• _Exercise task_
Reproduce every entry that follows word for word, but omit the images.

--- begin Records shown ---

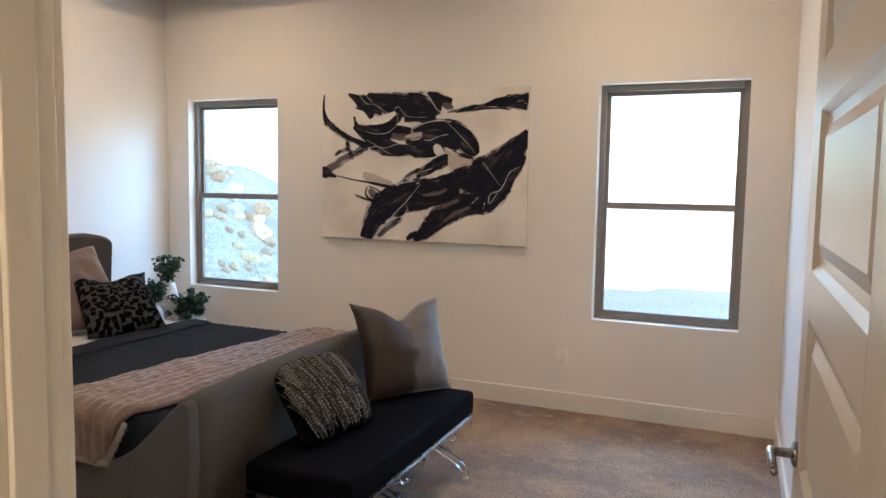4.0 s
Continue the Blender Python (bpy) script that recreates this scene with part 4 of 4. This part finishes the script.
pillow("accent_pillow", stand(1.28, 3.36, 0.622, -22, 51, 0.46), 0.45, 0.46, 0.16, M_SPOT, "black and grey patterned cushion beside vases", 0.02, 0.04, 6.0, dip=0.4)

# ---- bench ----
M_ACRYLIC = glass("clear_acrylic", (0.97, 0.98, 0.98), 0.02, 1.49)
bench = empty("bench", pose(3.011, 3.083, 0), "black velvet bench on clear acrylic legs", "bench")
seat = boxes((-0.228, 0.228, -0.620, 0.620, 0.335, 0.455), bevel=0.022, seg=4)
part("seat", seat, M_BLACKVELVET, bench, "black velvet seat cushion", smooth=True)
part("seat_frame", boxes((-0.222, -0.192, -0.618, 0.618, 0.318, 0.3345), (0.192, 0.222, -0.618, 0.618, 0.318, 0.3345), (-0.192, 0.192, -0.618, -0.590, 0.318, 0.3345), (-0.192, 0.192, 0.590, 0.618, 0.318, 0.3345), bevel=0.002), M_ACRYLIC, bench, "clear acrylic frame")


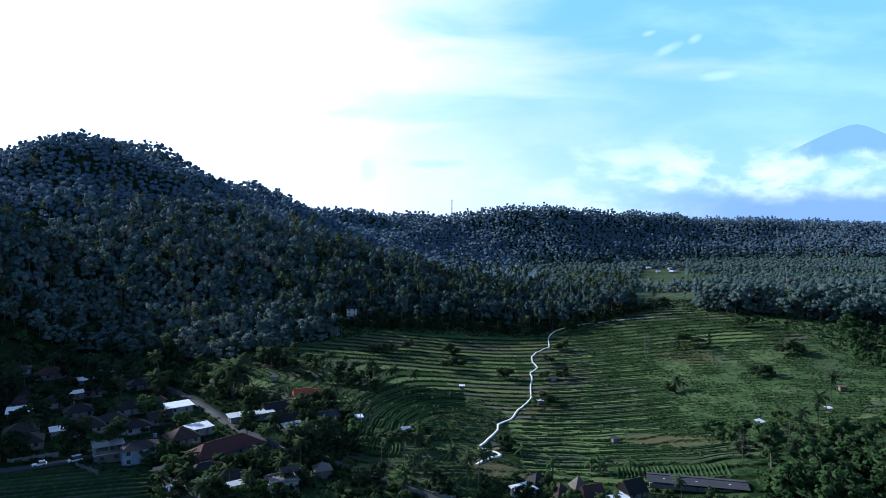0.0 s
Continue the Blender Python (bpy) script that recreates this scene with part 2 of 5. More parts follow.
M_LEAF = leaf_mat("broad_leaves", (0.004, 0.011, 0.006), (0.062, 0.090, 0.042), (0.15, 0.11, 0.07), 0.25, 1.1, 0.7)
# Haze is painted into wood, hill and, faintly, grove leaves as pale blue.
M_LEAF_WOOD_HAZED = leaf_mat("hazed_wood_leaves", (0.052, 0.096, 0.102), (0.225, 0.275, 0.240), (0.27, 0.22, 0.17), 0.25, 0.9, 0.8)
M_LEAF_FAR_HAZED = leaf_mat("hazed_hill_leaves", (0.105, 0.160, 0.200), (0.180, 0.238, 0.280), (0.20, 0.20, 0.20), 0.25, 0.35, 0.35)
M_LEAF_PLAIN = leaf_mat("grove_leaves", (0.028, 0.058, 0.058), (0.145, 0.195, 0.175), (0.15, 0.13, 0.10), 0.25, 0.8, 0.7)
M_PALM = leaf_mat("palm_leaves", (0.009, 0.022, 0.012), (0.090, 0.116, 0.056), (0.12, 0.10, 0.05), 0.2, 0.8, 0.3)
M_BUSH = leaf_mat("bush_leaves", (0.018, 0.042, 0.016), (0.108, 0.164, 0.064), (0.13, 0.12, 0.05), 0.3, 1.0, 0.5)
M_BARK = plain_mat("bark", (0.055, 0.048, 0.040), (0.15, 0.13, 0.11), 3.0, 0.9)


def ground_mat():
    """Grass, crops and bare earth; the crop of each plot comes from the mesh."""
    mat, n = material("earth_and_grass")
    geo = n.node("ShaderNodeNewGeometry")
    pos = geo.outputs["Position"]
    nz = n.node("ShaderNodeSeparateXYZ", {0: geo.outputs["True Normal"]}).outputs[2]
    flat = n.node("ShaderNodeVectorMath", {0: pos, 1: (1, 1, 0.0)}, operation="MULTIPLY").outputs[0]
    crop_no = n.node("ShaderNodeAttribute", attribute_name="crop").outputs["Fac"]
    bund = n.node("ShaderNodeAttribute", attribute_name="bund").outputs["Fac"]
    farm = n.node("ShaderNodeAttribute", attribute_name="farm").outputs["Fac"]
    big, mid, small = n.noise(flat, 0.02, 3.0), n.noise(flat, 0.30, 4.0, 0.65), n.noise(flat, 1.6, 5.0, 0.75)
    speck = n.step(n.m("ADD", n.m("MULTIPLY", mid, 0.5), n.m("MULTIPLY", small, 0.5)), 0.36, 0.64)
    grass = n.mix(speck, (0.022, 0.050, 0.016), (0.086, 0.132, 0.044))
    ramp = n.node("ShaderNodeValToRGB", {0: crop_no})
    ramp.color_ramp.interpolation = "CONSTANT"
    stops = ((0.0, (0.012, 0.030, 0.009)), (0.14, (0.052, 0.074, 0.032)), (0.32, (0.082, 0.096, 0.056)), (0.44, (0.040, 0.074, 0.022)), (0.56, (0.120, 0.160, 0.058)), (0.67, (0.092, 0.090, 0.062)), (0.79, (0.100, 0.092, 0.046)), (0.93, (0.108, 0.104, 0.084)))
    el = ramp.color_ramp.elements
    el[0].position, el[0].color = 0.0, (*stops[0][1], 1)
    el[1].position, el[1].color = stops[1][0], (*stops[1][1], 1)
    for at, c in stops[2:]:
        e = el.new(at)
        e.color = (*c, 1)
    crop = n.mix(n.m("MULTIPLY", n.step(small, 0.46, 0.66), 0.42), ramp.outputs[0], (0.026, 0.050, 0.014))
    crop = n.mix(n.m("MULTIPLY", n.step(mid, 0.55, 0.72), 0.4), crop, (0.060, 0.060, 0.034))
    lush = n.step(n.m("ADD", big, n.m("MULTIPLY", n.m("SUBTRACT", mid, 0.5), 0.5)), 0.50, 0.66)
    wild = n.mix(n.m("MULTIPLY", lush, 0.8), grass, n.mix(speck, (0.056, 0.092, 0.032), (0.145, 0.184, 0.070)))
    col = n.mix(farm, wild, n.mix(n.m("MULTIPLY", lush, 0.35), crop, wild))
    # bunds and steep ground turn to near-black grass tones, by slope
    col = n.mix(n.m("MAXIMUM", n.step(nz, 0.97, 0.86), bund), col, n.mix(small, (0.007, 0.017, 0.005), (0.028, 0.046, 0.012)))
    finish(n, col, 0.95, n.m("ADD", small, mid), 0.5, 0.05, strength=1.0)
    return mat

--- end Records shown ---

• _Exercise output_
4.0 s
Continue the Blender Python (bpy) script that recreates this scene with part 4 of 4. This part finishes the script.
pillow("accent_pillow", stand(1.28, 3.36, 0.622, -22, 51, 0.46), 0.45, 0.46, 0.16, M_SPOT, "black and grey patterned cushion beside vases", 0.02, 0.04, 6.0, dip=0.4)

# ---- bench ----
M_ACRYLIC = glass("clear_acrylic", (0.97, 0.98, 0.98), 0.02, 1.49)
bench = empty("bench", pose(3.011, 3.083, 0), "black velvet bench on clear acrylic legs", "bench")
seat = boxes((-0.228, 0.228, -0.620, 0.620, 0.335, 0.455), bevel=0.022, seg=4)
part("seat", seat, M_BLACKVELVET, bench, "black velvet seat cushion", smooth=True)
part("seat_frame", boxes((-0.222, -0.192, -0.618, 0.618, 0.318, 0.3345), (0.192, 0.222, -0.618, 0.618, 0.318, 0.3345), (-0.192, 0.192, -0.618, -0.590, 0.318, 0.3345), (-0.192, 0.192, 0.590, 0.618, 0.318, 0.3345), bevel=0.002), M_ACRYLIC, bench, "clear acrylic frame")


0.0 s
Continue the Blender Python (bpy) script that recreates this scene with part 2 of 5. More parts follow.
M_LEAF = leaf_mat("broad_leaves", (0.004, 0.011, 0.006), (0.062, 0.090, 0.042), (0.15, 0.11, 0.07), 0.25, 1.1, 0.7)
# Haze is painted into wood, hill and, faintly, grove leaves as pale blue.
M_LEAF_WOOD_HAZED = leaf_mat("hazed_wood_leaves", (0.052, 0.096, 0.102), (0.225, 0.275, 0.240), (0.27, 0.22, 0.17), 0.25, 0.9, 0.8)
M_LEAF_FAR_HAZED = leaf_mat("hazed_hill_leaves", (0.105, 0.160, 0.200), (0.180, 0.238, 0.280), (0.20, 0.20, 0.20), 0.25, 0.35, 0.35)
M_LEAF_PLAIN = leaf_mat("grove_leaves", (0.028, 0.058, 0.058), (0.145, 0.195, 0.175), (0.15, 0.13, 0.10), 0.25, 0.8, 0.7)
M_PALM = leaf_mat("palm_leaves", (0.009, 0.022, 0.012), (0.090, 0.116, 0.056), (0.12, 0.10, 0.05), 0.2, 0.8, 0.3)
M_BUSH = leaf_mat("bush_leaves", (0.018, 0.042, 0.016), (0.108, 0.164, 0.064), (0.13, 0.12, 0.05), 0.3, 1.0, 0.5)
M_BARK = plain_mat("bark", (0.055, 0.048, 0.040), (0.15, 0.13, 0.11), 3.0, 0.9)


def ground_mat():
    """Grass, crops and bare earth; the crop of each plot comes from the mesh."""
    mat, n = material("earth_and_grass")
    geo = n.node("ShaderNodeNewGeometry")
    pos = geo.outputs["Position"]
    nz = n.node("ShaderNodeSeparateXYZ", {0: geo.outputs["True Normal"]}).outputs[2]
    flat = n.node("ShaderNodeVectorMath", {0: pos, 1: (1, 1, 0.0)}, operation="MULTIPLY").outputs[0]
    crop_no = n.node("ShaderNodeAttribute", attribute_name="crop").outputs["Fac"]
    bund = n.node("ShaderNodeAttribute", attribute_name="bund").outputs["Fac"]
    farm = n.node("ShaderNodeAttribute", attribute_name="farm").outputs["Fac"]
    big, mid, small = n.noise(flat, 0.02, 3.0), n.noise(flat, 0.30, 4.0, 0.65), n.noise(flat, 1.6, 5.0, 0.75)
    speck = n.step(n.m("ADD", n.m("MULTIPLY", mid, 0.5), n.m("MULTIPLY", small, 0.5)), 0.36, 0.64)
    grass = n.mix(speck, (0.022, 0.050, 0.016), (0.086, 0.132, 0.044))
    ramp = n.node("ShaderNodeValToRGB", {0: crop_no})
    ramp.color_ramp.interpolation = "CONSTANT"
    stops = ((0.0, (0.012, 0.030, 0.009)), (0.14, (0.052, 0.074, 0.032)), (0.32, (0.082, 0.096, 0.056)), (0.44, (0.040, 0.074, 0.022)), (0.56, (0.120, 0.160, 0.058)), (0.67, (0.092, 0.090, 0.062)), (0.79, (0.100, 0.092, 0.046)), (0.93, (0.108, 0.104, 0.084)))
    el = ramp.color_ramp.elements
    el[0].position, el[0].color = 0.0, (*stops[0][1], 1)
    el[1].position, el[1].color = stops[1][0], (*stops[1][1], 1)
    for at, c in stops[2:]:
        e = el.new(at)
        e.color = (*c, 1)
    crop = n.mix(n.m("MULTIPLY", n.step(small, 0.46, 0.66), 0.42), ramp.outputs[0], (0.026, 0.050, 0.014))
    crop = n.mix(n.m("MULTIPLY", n.step(mid, 0.55, 0.72), 0.4), crop, (0.060, 0.060, 0.034))
    lush = n.step(n.m("ADD", big, n.m("MULTIPLY", n.m("SUBTRACT", mid, 0.5), 0.5)), 0.50, 0.66)
    wild = n.mix(n.m("MULTIPLY", lush, 0.8), grass, n.mix(speck, (0.056, 0.092, 0.032), (0.145, 0.184, 0.070)))
    col = n.mix(farm, wild, n.mix(n.m("MULTIPLY", lush, 0.35), crop, wild))
    # bunds and steep ground turn to near-black grass tones, by slope
    col = n.mix(n.m("MAXIMUM", n.step(nz, 0.97, 0.86), bund), col, n.mix(small, (0.007, 0.017, 0.005), (0.028, 0.046, 0.012)))
    finish(n, col, 0.95, n.m("ADD", small, mid), 0.5, 0.05, strength=1.0)
    return mat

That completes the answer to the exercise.